Awards
- Fulbright Award - 2011
- Chile
Jessica "Eden" Medina serves IU, Blooomington, as an Associate Professor of Informatics and Computing, and Adjunct Associate Professor of History. Her research and teaching involve the social, historical, and legal aspects of an increasingly data-driven world.
She is the author of the prizewinning book, Cybernetic Revolutionaries: Technology and Politics in Allende's Chile. She co-edited Beyond Imported Magic: Essays on Science, Technology and Society in Latin America. As her educational background clearly supports, Medina has also published on a wide range of topics, including: computer science education, the rise of global corporate culture, crisis communication during natural disasters, free and open source software, the background and social study of technology, science and technology in Latin America, and the relationship of technology and politics.

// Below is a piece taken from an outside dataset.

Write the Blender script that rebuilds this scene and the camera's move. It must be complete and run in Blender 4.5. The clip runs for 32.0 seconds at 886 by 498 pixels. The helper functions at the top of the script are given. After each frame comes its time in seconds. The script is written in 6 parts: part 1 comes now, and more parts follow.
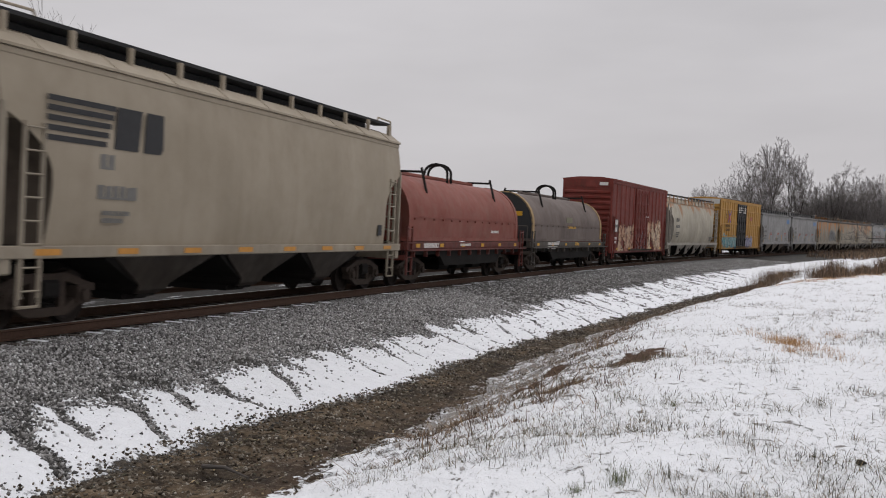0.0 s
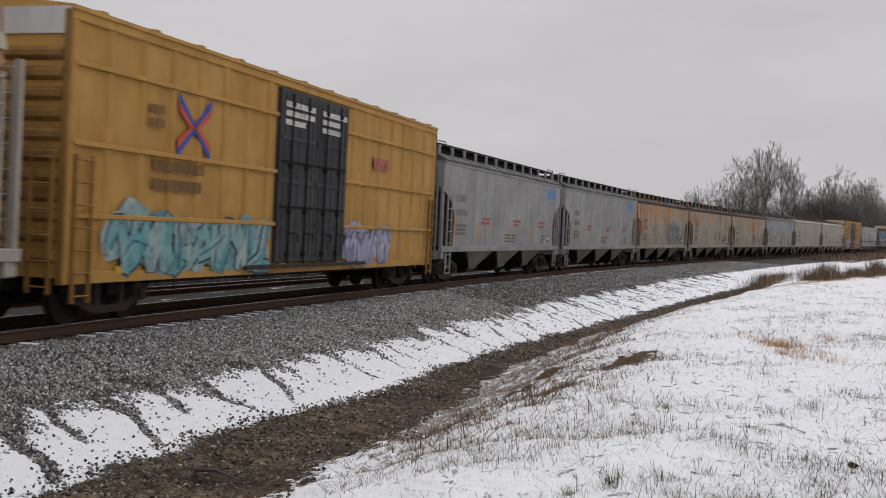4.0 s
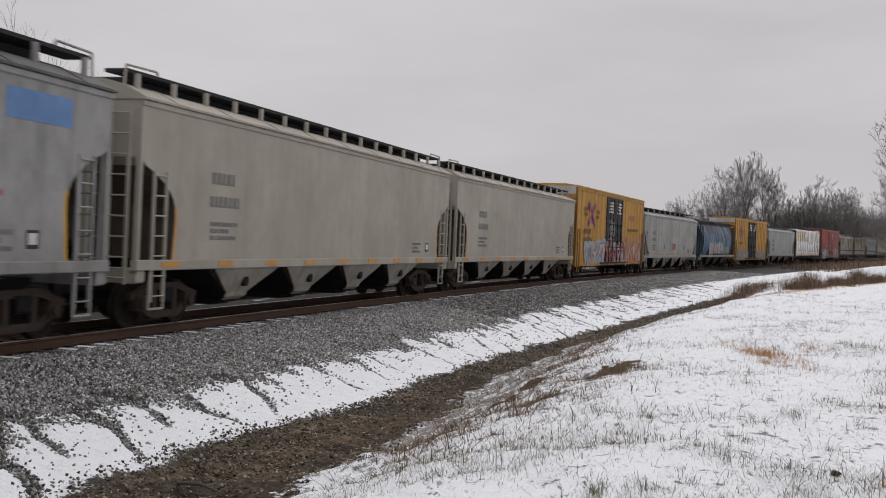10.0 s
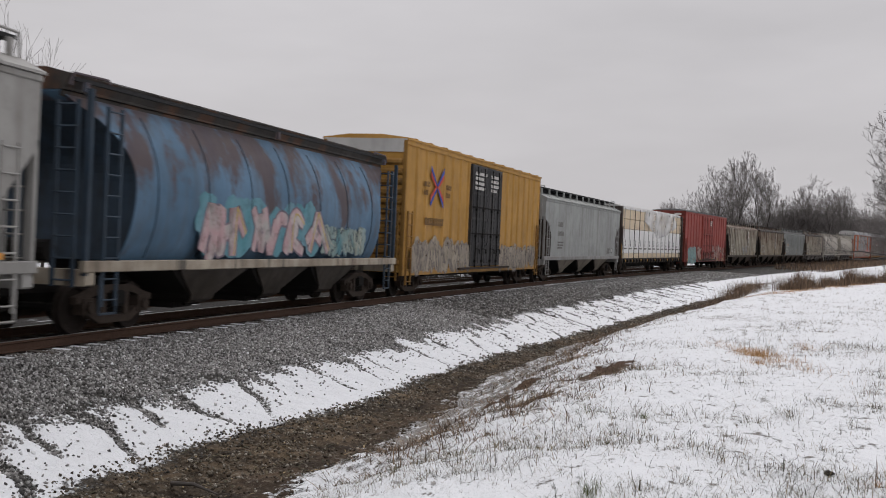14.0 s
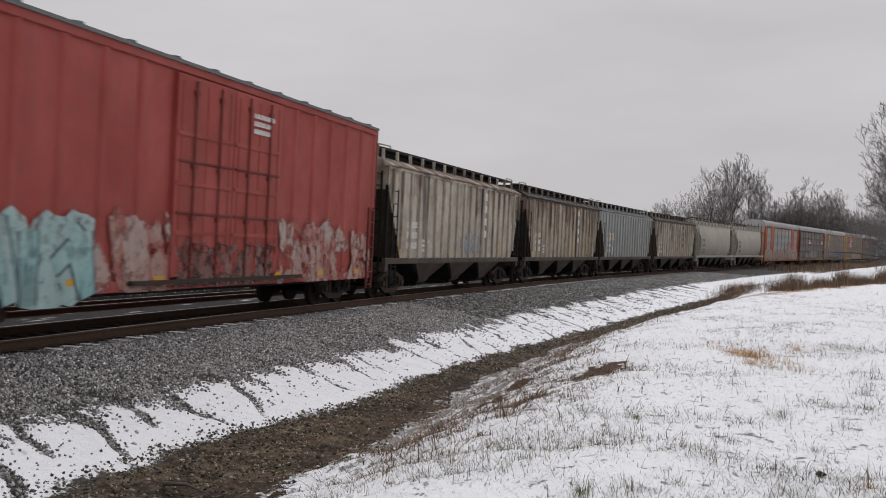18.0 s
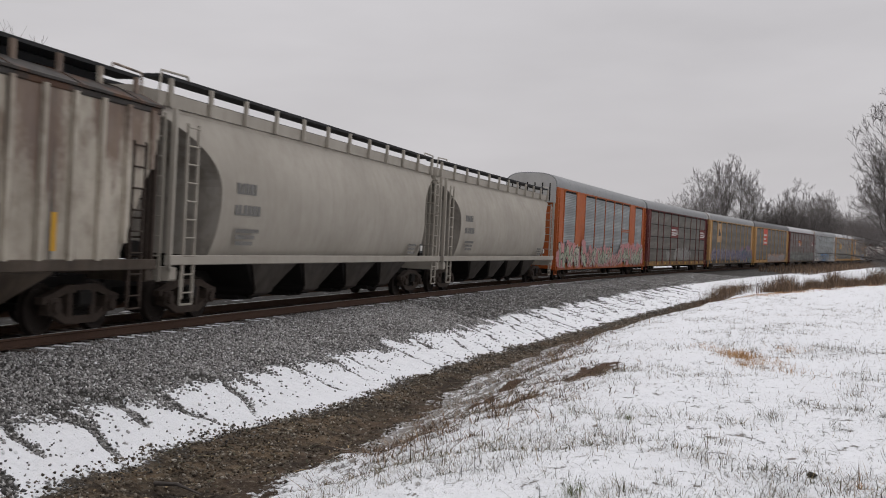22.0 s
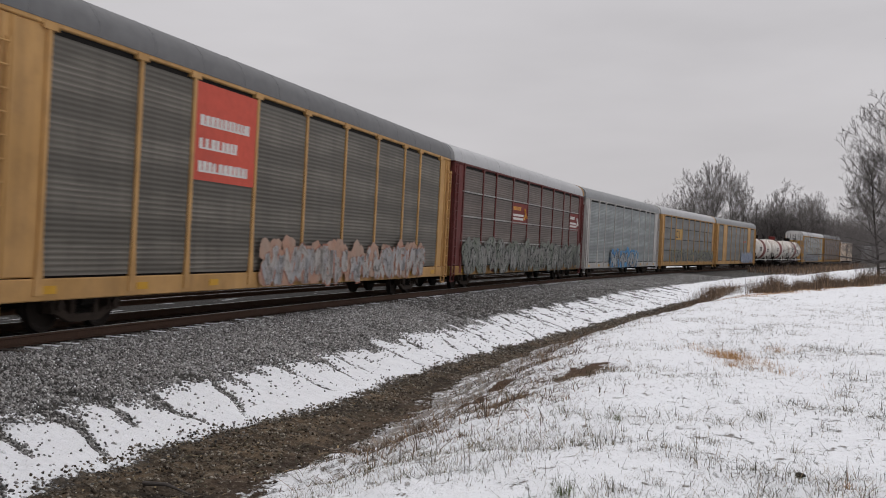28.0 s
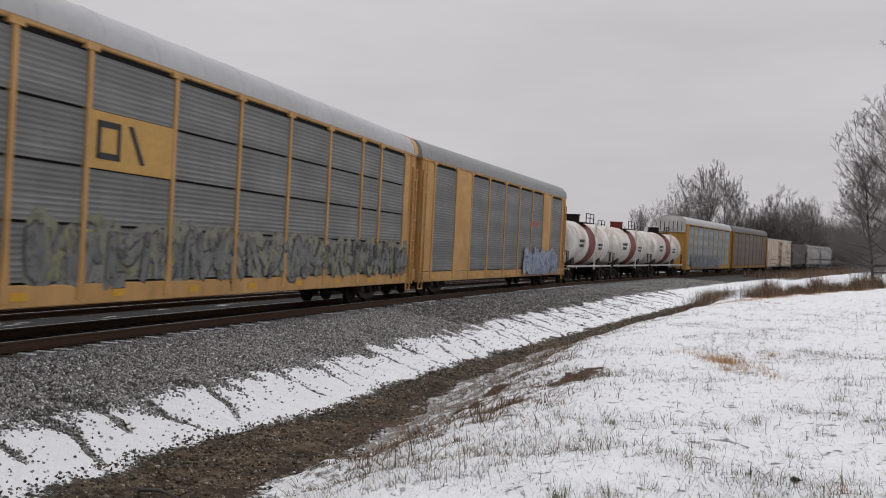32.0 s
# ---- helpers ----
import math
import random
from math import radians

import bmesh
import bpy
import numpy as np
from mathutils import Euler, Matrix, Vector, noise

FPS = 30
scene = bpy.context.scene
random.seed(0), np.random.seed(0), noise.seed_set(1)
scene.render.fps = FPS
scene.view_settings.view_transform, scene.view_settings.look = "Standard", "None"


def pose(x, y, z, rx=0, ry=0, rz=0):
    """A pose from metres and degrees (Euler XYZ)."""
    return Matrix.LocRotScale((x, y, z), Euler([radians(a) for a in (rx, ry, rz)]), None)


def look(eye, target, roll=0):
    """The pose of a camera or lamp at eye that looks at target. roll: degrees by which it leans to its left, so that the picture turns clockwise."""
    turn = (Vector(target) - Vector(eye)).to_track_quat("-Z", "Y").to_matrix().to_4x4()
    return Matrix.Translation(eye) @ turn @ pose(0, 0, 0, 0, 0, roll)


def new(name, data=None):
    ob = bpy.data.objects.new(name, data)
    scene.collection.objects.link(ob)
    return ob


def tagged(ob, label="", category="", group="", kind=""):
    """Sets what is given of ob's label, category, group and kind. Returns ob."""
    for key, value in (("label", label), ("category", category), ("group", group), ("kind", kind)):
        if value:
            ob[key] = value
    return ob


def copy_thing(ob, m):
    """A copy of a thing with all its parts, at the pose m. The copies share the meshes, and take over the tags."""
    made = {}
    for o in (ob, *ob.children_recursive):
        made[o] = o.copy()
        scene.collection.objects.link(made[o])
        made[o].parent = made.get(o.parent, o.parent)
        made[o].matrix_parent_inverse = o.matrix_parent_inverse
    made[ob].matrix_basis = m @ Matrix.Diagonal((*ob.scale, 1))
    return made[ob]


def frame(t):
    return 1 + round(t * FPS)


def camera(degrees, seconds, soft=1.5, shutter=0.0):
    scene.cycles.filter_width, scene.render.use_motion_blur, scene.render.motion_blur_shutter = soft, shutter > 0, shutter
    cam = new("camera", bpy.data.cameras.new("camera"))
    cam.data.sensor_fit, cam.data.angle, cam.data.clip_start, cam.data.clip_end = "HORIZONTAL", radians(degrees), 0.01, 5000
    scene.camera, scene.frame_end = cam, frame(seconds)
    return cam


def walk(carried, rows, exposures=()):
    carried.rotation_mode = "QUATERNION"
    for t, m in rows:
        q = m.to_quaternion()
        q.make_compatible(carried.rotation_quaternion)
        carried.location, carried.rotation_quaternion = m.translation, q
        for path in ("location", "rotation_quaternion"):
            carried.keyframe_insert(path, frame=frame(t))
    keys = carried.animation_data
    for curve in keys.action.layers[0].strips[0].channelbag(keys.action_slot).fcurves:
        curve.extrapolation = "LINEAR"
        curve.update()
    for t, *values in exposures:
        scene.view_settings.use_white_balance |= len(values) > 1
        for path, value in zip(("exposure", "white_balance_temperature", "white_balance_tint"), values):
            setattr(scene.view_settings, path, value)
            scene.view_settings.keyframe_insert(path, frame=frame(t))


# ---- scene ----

Medina received a Fulbright Award in Engineering Education. She received her Ph.D. from MIT in the History and Social Study of Science and Technology (2005) . She also holds a degree in Electrical Engineering from Princeton University (1997) and a Master in Studies of Law from Yale Law School (2014).
At Indiana University, she teaches courses in social informatics, information ethics, technology and the First Amendment, geographies of technology, history of technology, and the social studies of science and technology. She is also an affiliated fellow of the Information Society Project at Yale Law School.